According to Jameson, pastiche is like the “imitation of a peculiar mask, speech in a dead language: but it is a neutral practice of such mimicry, without any of parody’s ulterior motives, amputated of the satiric impulse, devoid of laughter and of any conviction that alongside the abnormal tongue you have momentarily borrowed. . .Pastiche is thus blank parody, a statue with blind eyeballs.”
The difficulty of deriving new styles, accompanied by the lack of individualism, pushes society into a terminal repetition of lost styles. In other words, pastiche is the re-emergence and perpetuation of past modern cultural styles to the point of a stagnation and death of style. This repetition of modern styles does not, however, constitute a ‘style’ of its own.

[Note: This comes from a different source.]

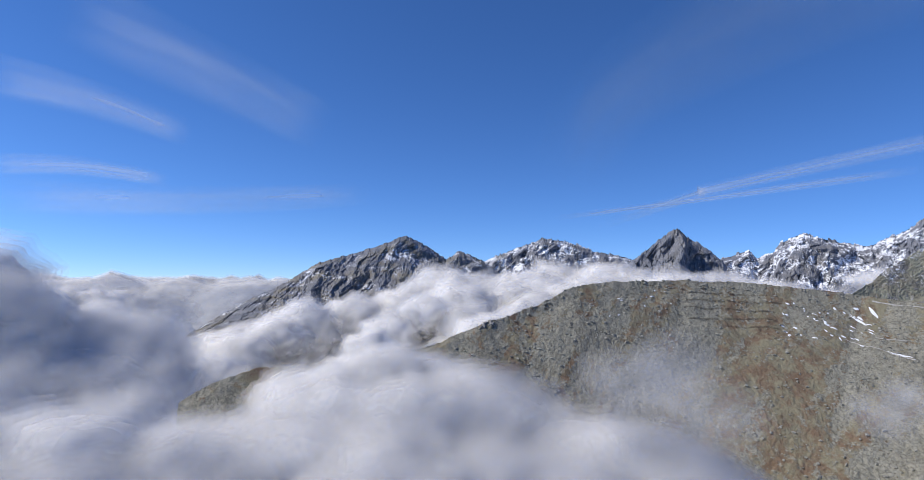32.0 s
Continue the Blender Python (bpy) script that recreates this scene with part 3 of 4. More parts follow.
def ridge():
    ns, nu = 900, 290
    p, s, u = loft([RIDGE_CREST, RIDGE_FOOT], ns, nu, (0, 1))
    long = np.linalg.norm(p[:, -1] - p[:, 0], axis=1)
    v = p.reshape(-1, 3)
    S, U = np.meshgrid(s, u, indexing="ij")
    sf, uf = S.ravel(), U.ravel()
    drop = np.repeat(long, nu) * uf
    wob = 22 * fbm(v / 60, 3)
    spur = step(1170, 1330, sf + wob)
    env = step(0, 0.05, uf)
    cliff = spur * step(25, 80, drop + wob) * step(0.0, 0.35, fbm(v / 70, 3) + 0.3)
    v[:, 2] += env * (15 * fbm(v / 130, 3) + 3.5 * fbm(v / 24, 4, 0.6) + 0.9 * ridged(v / 6, 3))
    far = np.hypot(v[:, 0], v[:, 1])
    bear, high = np.degrees(np.arctan2(-v[:, 0], v[:, 1])), np.degrees(np.arctan2(v[:, 2] - 450, far))
    wx, wy = np.radians(bear) * 850, np.tan(np.radians(high)) * 850
    lean = wx - 0.6 * wy + 0.6 * wob
    below = np.repeat(np.degrees(np.arctan2(p[:, 0, 2] - 450, np.hypot(p[:, 0, 0], p[:, 0, 1]))), nu) - high
    crag = cliff * (22 * (1 - np.abs(gnoise(xyz(lean / 42, wy / 90, 3.3))) * 1.5) + 15 * facets(lean / 17, wy / 34, 4) + 8 * facets((lean + 0.3 * wy) / 8, wy / 17, 5) + 4 * facets(lean / 3.8, wy / 8, 6) - 8 * step(0.07, 0, np.abs(gnoise(xyz(lean / 20, wy / 150, 8.1)))))
    crag -= 24 * line_near(bear + 0.02 * wob, high, [(81.4, -12.3), (78.6, -15.6), (77.1, -18.3), (76, -22)], 0.45)
    crag -= (8 + 26 * bumped(xyz(lean / 11, wy / 26, 6.6))) * step(2.6, 0.0, below + 0.03 * wob) * step(82.5, 80.5, bear) * step(70, 73, bear)
    rim = step(0, 0.012, uf)
    v *= (1 - rim * crag / far)[:, None]
    v[:, 2] += 450 * rim * crag / far
    v[:, 2] += (1 - env) * (1 + 4.0 * spur) * (2.2 * fbm(xyz(sf / 14, 2.5, 0.5), 3) + 1.2 * fbm(xyz(sf / 4, 7.5, 0.5), 2) + 2.4 * fbm(xyz(sf / 48, 3.1, 8.5), 2))
    v[:, 2] += (1 - step(0, 0.02, uf)) * spur * 9 * (bumped(xyz(sf / 13, 1.1, 0.4)) - 0.2)
    flow = sf + 0.16 * drop + wob
    streak = fbm(xyz(flow / 36, drop / 150, 7.7), 5, 0.62)
    brown = 0.36 + 1.05 * streak + 0.55 * fbm(v / 9, 3, 0.6) + 0.45 * line_near(flow, drop, [(900, 120), (950, 230), (990, 330)], 65)
    brown += 0.5 * line_near(sf + 0.4 * wob, drop, [(436, 5), (445, 70), (434, 110)], 13) + 0.35 * line_near(sf, drop, [(800, 45), (880, 45), (880, 95)], 24)
    brown += 0.3 * line_near(sf, drop, [(1000, 12), (1015, 90)], 14) + 0.5 * spur - 0.35 * step(0.2, 0.6, fbm(v / 90 + 3, 2)) - 0.2 * cliff
    snow = 0.9 * line_near(sf, drop, [(968, 38), (1000, 75)], 3.0)
    cov = xyz(np.clip(brown, 0, 1), snow * 0.0, np.zeros(len(v)))
    LAND["ridge"] = (v.reshape(ns, nu, 3), s, long, u)
    root = tagged(new("foreground_ridge"), "broad stony ridge with brown autumn grass", "ridge")
    part("front_slope", mesh_of("front_slope", v, grid_faces(ns, nu), MEADOW, False, cov), root)
    lee = np.array(RIDGE_CREST, float)
    lee[:, :2] *= (1 + 210 / np.linalg.norm(lee[:, :2], axis=1))[:, None]
    lee[:, 2] -= 190
    top, s2 = resample(RIDGE_CREST, 640)
    low = np.stack([np.interp(s2, np.r_[0, np.cumsum(np.linalg.norm(np.diff(np.array(RIDGE_CREST, float), axis=0), axis=1))], lee[:, k]) for k in range(3)], axis=1)
    u2 = np.linspace(0, 1, 90)
    q = top[:, None] * (1 - u2[None, :, None]) + low[:, None] * u2[None, :, None]
    w = q.reshape(-1, 3)
    U2, S2 = np.tile(u2, 640), np.repeat(s2, 90)
    sp = step(1150, 1300, S2)
    w[:, 2] += step(0, 0.1, U2) * (sp * 22 + 6) * (ridged(xyz((S2 + 60 * U2) / 46, U2 * 2, 8.1), 4) - 0.75)
    w[:, 2] += (1 - step(0, 0.05, U2)) * (2.2 * fbm(xyz(S2 / 14, 2.5, 0.5), 3)) - 1.5
    part("back_slope", mesh_of("back_slope", w, grid_faces(640, 90)[:, ::-1], GRANITE, True, blank(w, 0.25 + 0.4 * fbm(w / 50, 3))), root)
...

The representation of past ideals and objectives through the appropriation of codified styles lead to what Jameson calls contemporary nostalgia culture. It is the collective desire for the images of a past one cannot retrieve that renders a definite ‘historicism’ in postmodern culture. Jameson sees this preoccupation with a sense of history as the result of a society in which nothing occurs. “This very triviality of everyday life in late capitalism is itself the desperate situation against which all the formal solutions, the strategies and subterfuges, of high culture as well as of mass culture, emerge: how to project the illusion that things still happen, that events still exist, that there are still stories to tell, in a situation in which the uniqueness and the irrevocability of private destinies and of individuality itself seem to have evaporated?”

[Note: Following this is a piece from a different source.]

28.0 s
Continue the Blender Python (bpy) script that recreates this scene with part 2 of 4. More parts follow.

Batman, for example, can be read as a nostalgic film for it does not represent one particular style or period but rather displays an array of many styles and periods to produce a nostalgic effect. Batman is a comic book hero that brings back memories of 1950s comic reading and at the same time the memory of the 1960s Batman television series.
Time, Space, and Schizophrenia
Crucial to Jameson’s understanding of the postmodern and his project of a cultural politics is the transition from a temporal logic to a spatial logic in postmodernism. The global capitalist or late capitalist culture is, as we have seen, what Jameson calls postmodernism. The spatialization of time is a result of the destruction of the temporality of the subject, of societies move towards schizophrenia. Time is an organizing system, a continuity within which the subject may situate him/herself as a unitary individual. Within multinational capitalism we find ourselves able only to map the globe.

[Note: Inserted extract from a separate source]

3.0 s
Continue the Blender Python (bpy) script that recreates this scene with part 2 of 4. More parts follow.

However it is critical for the subject to be able to mentally or cognitively map him/herself within not only a geographically global system but also within a social one. Humans used to map themselves temporally within the scheme of history. However, as the subject becomes more fragmentary, as the subject approaches a society within which one finds the end of historicity, the ‘real’ diminishes while schizophrenia flourishes. Postmodernism was originally characterized by its refutation of the objective and totalizing truths of modernity; truths are deflated as one is left with nothing ‘real,’ just the empty shell of the contemplated referent and the subject and his/her contemplation. This “breakdown of the relationship between signifiers”, between the subject and how he/she contemplates the object, results in a schizophrenic reality.
Jameson, F. (1984). Postmodernism, or the cultural logic of late capitalism. New Left Review, 146.